In the past, I've been accused of being a cynic. I've been told I'm too negative. I've been told why I was wrong and the Tigers would be a lock to win the division. Again and again, I repeat the mantra: I wish I was wrong. I hope you are right. I want to see the Tigers win, win, win, too, but I'm not going to give you analysis I don't believe for the sake of making you happier. So why does that matter? Why do I start a story about the Tigers chances of winning the division by talking about myself?
Because this year the Tigers have a great chance to finally earn another division title pennant -- their first Central Division title in history and the first division flag since Detroit won the AL East in 1987. The division is wide-open for the taking, and this club has the tools to grab it.
Since the teams of the Central Division more-or-less finalized their winters over the summer, a few things have been apparent. First, the Tigers had one heck of an offseason. Did they address every need? No. Did they cover up several problems they had in 2010 and even 2009? Yep. A second theme? The White Sox appear to be a pretty solid team themselves. Their rotation is quite solid. The addition of Adam Dunn, especially for a team who plays its home games in a left-handed hitter's band shell, gives them a nice improvement in their lineup. And finally, the Twins really lost a lot. Here, there, everywhere, the team that won 95 games last season looks like it's come back to the pack.
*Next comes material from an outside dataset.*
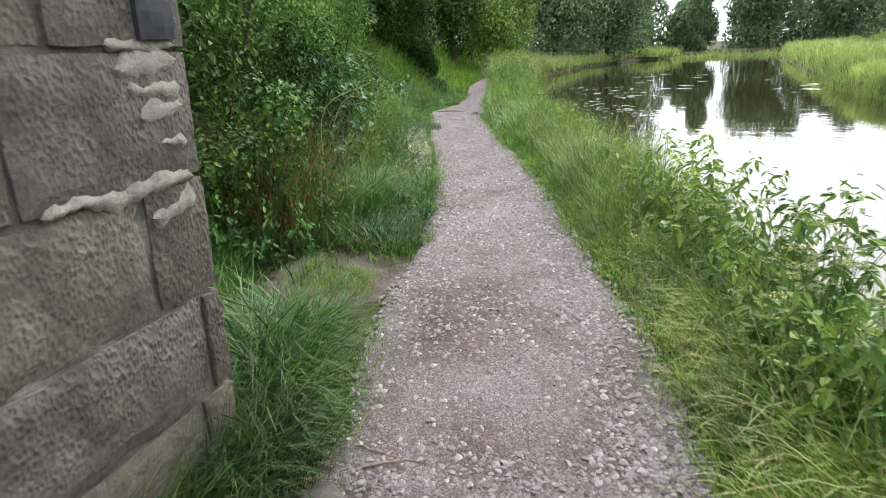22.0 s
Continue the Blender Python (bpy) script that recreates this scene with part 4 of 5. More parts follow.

Put it together and you've got a three-team toss-up for the division title.
The computer simulations will tell you the same. Baseball Prospectus simulations have the Tigers either a one-win favorite above both the Sox and Twins. The postseason odds breakdown is split nearly evenly among the three teams: Twins, 37.5%, Tigers 37.2%, White Sox 34.8%.
Who's going to win? Nobody can really say for certain. Anyone who does is fooling themselves. With the teams so close, the division might just come down to two things: Dumb luck, and health. Luck can't be predicted. A short hop here, a schedule fluke there and maybe it's enough to put a team over the edge. And health? Well in Minnesota Justin Morneau is coming back from a head injury, and Joe Mauer's knees have continued to plague him. Jake Peavy won't be ready to start the year in Chicago. And the Tigers have a history of players falling to injuries at the worst possible times. No one is safe here. No one.
So why Detroit? Why not?
The Tigers have the top one-two rotational punch in the division in Justin Verlander and Max Scherzer. Verlande must be included in the preseason discussion of Cy Young candidates, and Scherzer himself pitched Cy Young quality for four consecutive months in 2010. Add to that an expected improvement for Rick Porcello, now age 22 and entering his third season in the big leagues, and you've got a good start. The bottom of everyone's rotation can be seen as a bit iffy, but if Brad Penny can stay healthy he could be a difference maker in Detroit.
The lineup? About the worst you can say about it is that there are too many right-handed hitters. Otherwise, the Tigers project their best offensive production since 2008. Scoring 800 runs is not out of the question. (Lee Panas pegs the team at 790.) Detroit's 3-4-5 of Ordonez, Miguel Cabrera and Victor Martinez should be enough to scare any pitcher with the game on the line. And now, batters who might otherwise have hit sixth or seventh are found in the bottom third of Detroit's lineup. Top to bottom, this team can score.
So me, I'm taking the Tigers to win the division. If things go right, their rotational strength means they even have a puncher's chance once they make the playoffs.
Get ready, Tigers fans. This should be the most fun we've had in years.